Other noteworthy achievements of Benjamin Harrison
- As senator, education of African Americans was very dear to his heart. He called for more funding for education in African American communities. He believed that education was crucial in bridging the economic and political gap between whites and blacks. Hence his support for so many federal-funded educational programs.
- He was involved in negotiating an amicable deal between labor and management during the Great Railroad Strike of 1877.
- The Land Revision Act of 1891 allowed Harrison to set up the National Forest Reserves. A whopping 13 million acres of land were devoted to this course.
- His term of office saw the admission of six western states to the Union. In November 1889, North Dakota, South Dakota, Montana, and Washington were admitted. Idaho and Wyoming followed suit in July, 1890. No other president in our nation’s history had this number of states admitted during their tenure.
- America’s 23rd president Benjamin Harrison is fondly remembered for modernizing the U.S. Navy. By the time he left office, the Navy could boast of 22 steel warships. His administration increased the number of steel war ships from three to twenty two. Harrison also established the first US Coast Guard Academy land-based campus in Curtis Bay, Maryland.
- He made considerable effort to secure the enforcement of voting rights (the 15th Amendment to the U.S. Constitution) for African Americans.
- President Benjamin Harrison had a very decent foreign policy. He was heavily involved in the organization of the Pan American Conference in 1889.

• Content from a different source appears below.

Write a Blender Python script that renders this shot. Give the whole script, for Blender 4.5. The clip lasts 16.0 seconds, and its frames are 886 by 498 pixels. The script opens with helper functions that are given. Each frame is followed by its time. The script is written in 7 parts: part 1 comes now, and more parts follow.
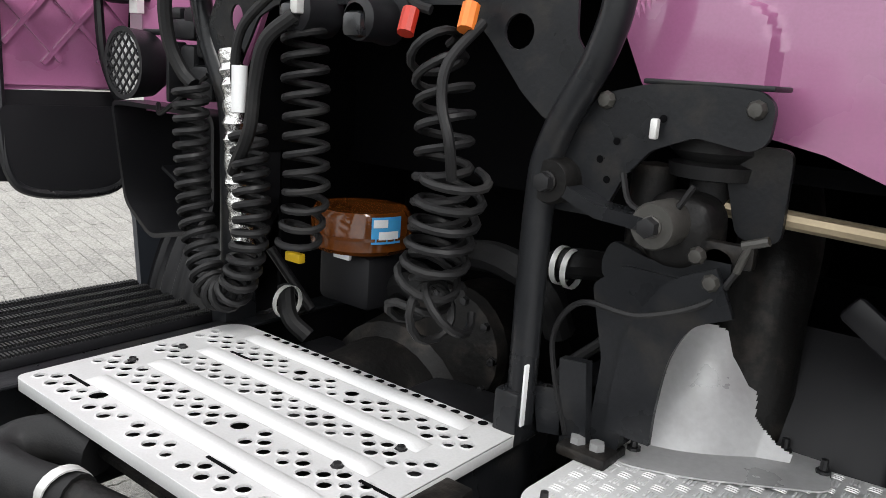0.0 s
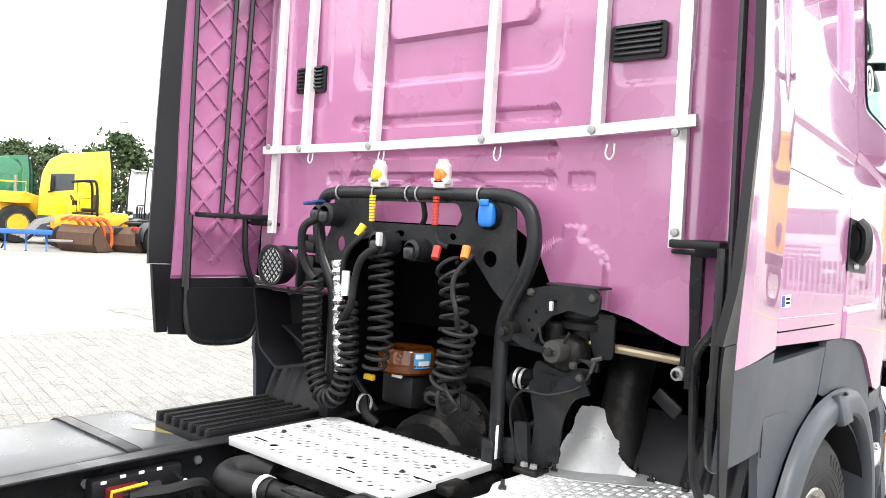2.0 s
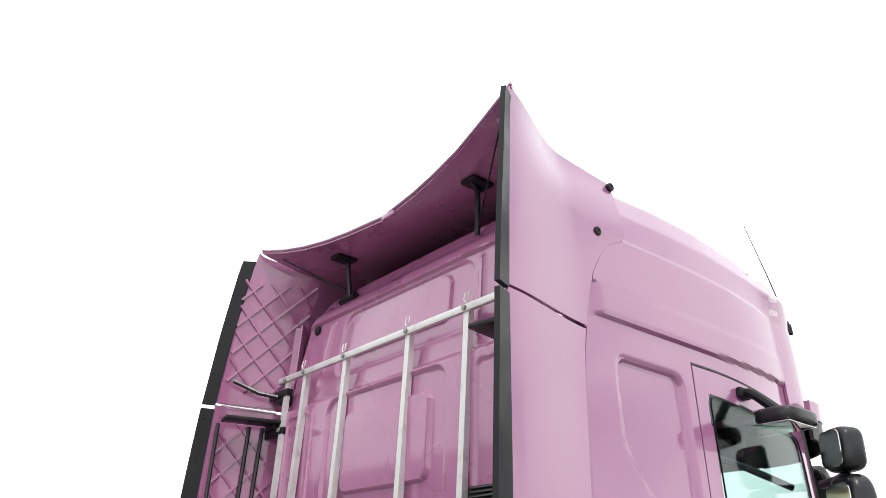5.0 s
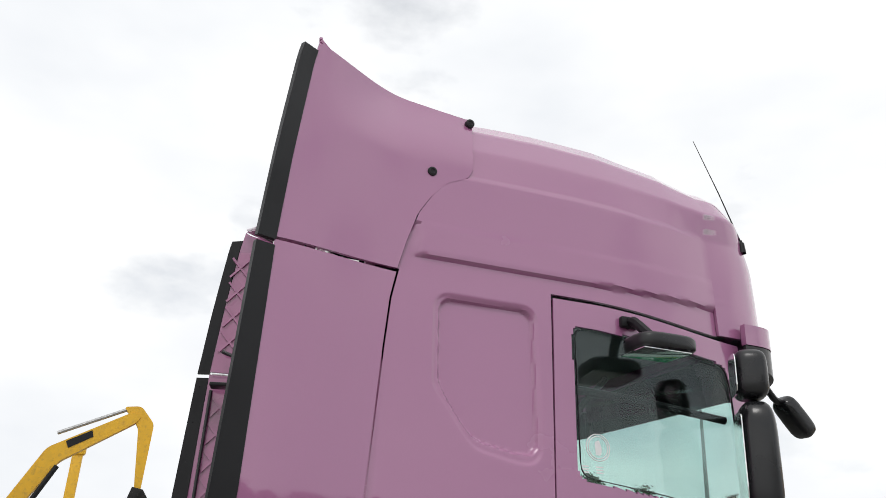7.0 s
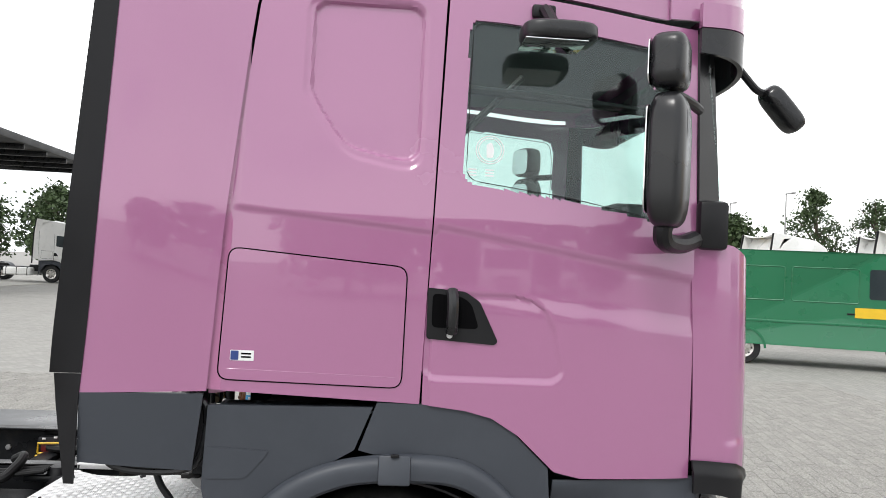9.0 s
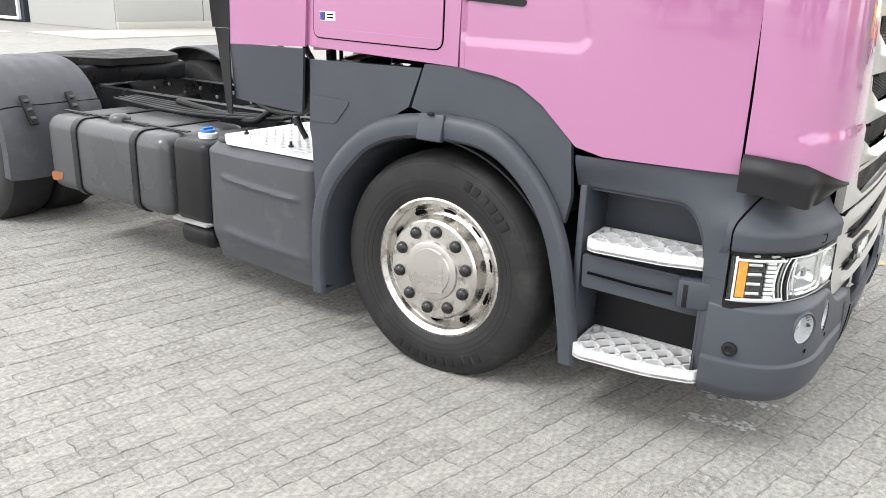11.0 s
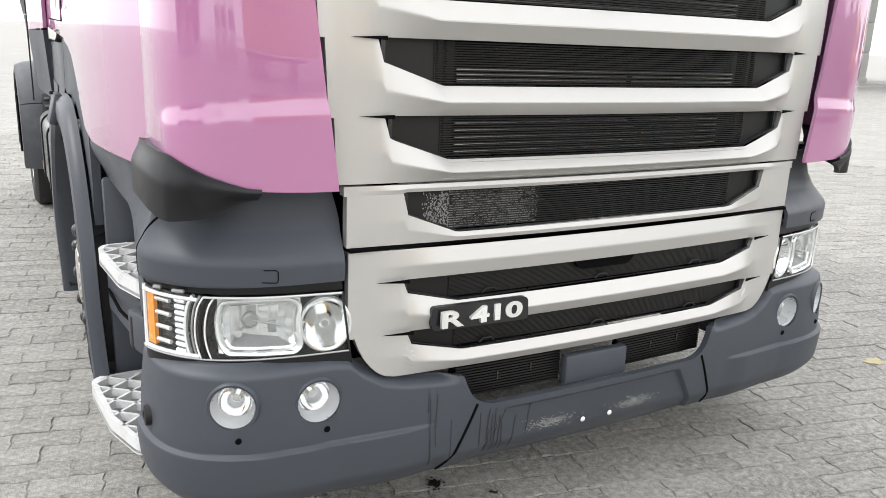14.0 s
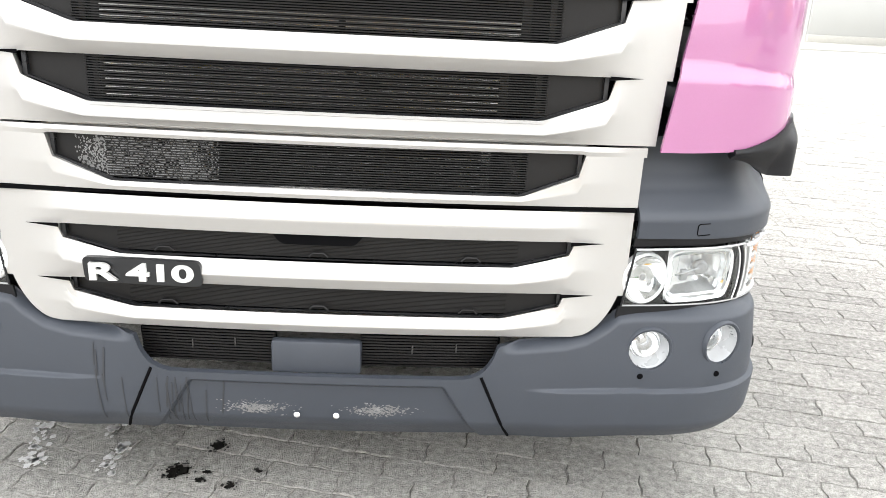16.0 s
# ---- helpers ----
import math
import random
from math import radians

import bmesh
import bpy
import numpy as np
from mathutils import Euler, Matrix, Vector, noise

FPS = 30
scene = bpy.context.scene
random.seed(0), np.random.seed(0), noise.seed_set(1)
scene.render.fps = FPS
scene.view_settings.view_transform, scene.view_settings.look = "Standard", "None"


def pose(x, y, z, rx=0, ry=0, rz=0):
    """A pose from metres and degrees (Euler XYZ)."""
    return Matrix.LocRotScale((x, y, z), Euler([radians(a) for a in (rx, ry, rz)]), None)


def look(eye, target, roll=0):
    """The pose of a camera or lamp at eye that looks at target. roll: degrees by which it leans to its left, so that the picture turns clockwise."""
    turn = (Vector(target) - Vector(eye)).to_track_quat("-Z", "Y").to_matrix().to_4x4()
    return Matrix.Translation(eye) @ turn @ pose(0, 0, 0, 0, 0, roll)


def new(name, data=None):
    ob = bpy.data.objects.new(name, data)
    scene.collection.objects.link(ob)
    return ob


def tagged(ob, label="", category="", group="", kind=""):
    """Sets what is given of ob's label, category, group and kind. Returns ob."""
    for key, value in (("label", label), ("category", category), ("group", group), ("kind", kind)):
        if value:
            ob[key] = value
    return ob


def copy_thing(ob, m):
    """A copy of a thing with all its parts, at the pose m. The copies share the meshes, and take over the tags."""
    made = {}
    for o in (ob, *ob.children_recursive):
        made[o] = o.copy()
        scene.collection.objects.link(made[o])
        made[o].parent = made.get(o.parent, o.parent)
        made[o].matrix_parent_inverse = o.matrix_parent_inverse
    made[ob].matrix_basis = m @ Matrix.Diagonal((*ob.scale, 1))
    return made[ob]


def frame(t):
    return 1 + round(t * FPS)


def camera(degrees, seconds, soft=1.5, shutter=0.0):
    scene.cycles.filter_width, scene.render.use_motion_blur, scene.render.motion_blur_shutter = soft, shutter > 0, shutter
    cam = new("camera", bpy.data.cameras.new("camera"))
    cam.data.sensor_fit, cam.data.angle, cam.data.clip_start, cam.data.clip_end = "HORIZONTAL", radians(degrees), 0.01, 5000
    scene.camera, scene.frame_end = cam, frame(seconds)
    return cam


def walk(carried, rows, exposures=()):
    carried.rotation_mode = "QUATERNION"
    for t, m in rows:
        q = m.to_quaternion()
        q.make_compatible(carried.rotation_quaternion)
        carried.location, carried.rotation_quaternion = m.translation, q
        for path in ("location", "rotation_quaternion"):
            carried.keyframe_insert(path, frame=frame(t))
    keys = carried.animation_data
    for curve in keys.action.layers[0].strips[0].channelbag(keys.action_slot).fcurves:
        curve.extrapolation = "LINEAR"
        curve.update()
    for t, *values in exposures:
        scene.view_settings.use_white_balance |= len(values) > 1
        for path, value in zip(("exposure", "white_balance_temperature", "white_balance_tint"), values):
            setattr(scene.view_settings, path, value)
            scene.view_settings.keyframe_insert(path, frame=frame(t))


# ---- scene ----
cam = camera(58.4, 16.0, 0.75)
PATH = [
    (0, (1.089, -1.945, 1.437), (-0.128, -0.422, 0.991), 3.8),
    (0.5, (1.322, -2.183, 1.474), (0.081, -0.667, 1.071), 3.8),
    (1, (1.521, -2.489, 1.512), (0.256, -0.966, 1.226), 3.7),
    (1.5, (1.719, -2.743, 1.567), (0.433, -1.225, 1.356), 3.5),
    (2, (1.937, -2.950, 1.606), (0.634, -1.434, 1.544), 3.2),
    (2.5, (2.064, -3.126, 1.660), (0.760, -1.609, 1.696), 3.1),
    (3, (2.158, -3.330, 1.719), (0.872, -1.814, 1.932), 2.9),
    (3.5, (2.260, -3.423, 1.770), (1.012, -1.915, 2.182), 2.5),
    (4, (2.472, -3.391, 1.796), (1.246, -1.956, 2.457), 2.2),
    (4.2, (2.612, -3.297, 1.799), (1.365, -1.915, 2.532), 2.2),
    (6.3, (3.665, -1.865, 1.761), (2.005, -1.107, 2.579), 2.2),
    (6.5, (3.718, -1.714, 1.782), (2.057, -0.959, 2.601), 2.0),
    (7, (3.937, -1.355, 1.770), (2.190, -0.729, 2.515), 2.5),
    (7.5, (4.027, -1.053, 1.794), (2.224, -0.447, 2.413), 2.2),
    (8, (4.005, -0.737, 1.779), (2.143, -0.166, 2.233), 2.1),
    (8.5, (4.079, -0.396, 1.768), (2.126, -0.048, 2.024), 2.3),
    (9, (4.094, -0.084, 1.776), (2.101, 0.080, 1.829), 2.6),
    (9.5, (4.023, 0.303, 1.724), (2.030, 0.268, 1.563), 2.5),
    (10, (4.003, 0.798, 1.653), (2.080, 0.426, 1.250), 2.8),
    (10.2, (3.977, 0.987, 1.639), (2.114, 0.451, 1.147), 2.8),
    (12.3, (2.951, 2.725, 1.422), (1.737, 1.220, 0.908), 2.3),
    (12.5, (2.802, 2.805, 1.416), (1.624, 1.272, 0.903), 2.3),
    (13, (2.336, 2.973, 1.397), (1.240, 1.381, 0.882), 2.3),
    (13.5, (1.862, 2.976, 1.353), (0.846, 1.333, 0.835), 2.4),
    (14, (1.413, 3.036, 1.335), (0.459, 1.355, 0.820), 2.3),
    (14.5, (0.963, 3.072, 1.321), (0.101, 1.345, 0.797), 2.5),
    (15, (0.579, 3.059, 1.279), (0.054, 1.219, 0.698), 2.9),
    (15.5, (0.184, 3.148, 1.333), (-0.054, 1.268, 0.694), 2.6),
    (16, (-0.223, 3.198, 1.353), (-0.297, 1.307, 0.706), 2.9),
]
walk(cam, [(t, look(eye, target, roll)) for t, eye, target, roll in PATH], [(0, 0.58), (0.5, 0.62), (1, 0.72), (1.5, 0.55), (2, 1.25), (2.5, 2.2), (3, 2.0), (3.5, 1.15), (3.8, 0.58), (4, 0.23), (4.2, 0.2), (6.3, -0.2), (6.5, -0.28), (7, -0.43), (7.5, -0.53), (8, -0.55), (8.5, -0.22), (9, 0.2), (9.5, 0.73), (10, 1.05), (12.3, 0.85), (12.5, 0.87), (13, 0.95), (13.5, 0.82), (14, 0.82), (14.5, 1.0), (15, 1.3), (15.5, 1.45), (16, 1.5)])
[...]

Compared to greats like George Washington, Abraham Lincoln and Thomas Jefferson, Benjamin Harrison is generally considered a pedestrian U.S. president at best. His White House tenure was miles from extraordinary. However, history fondly remembers Indiana’s only president for his decisiveness and value-driven leadership style. The former elder of the Presbyterian Church was also a great orator and scholar. He is the only US president to have appeared before the U.S. Supreme Court on five occasions to make an argument.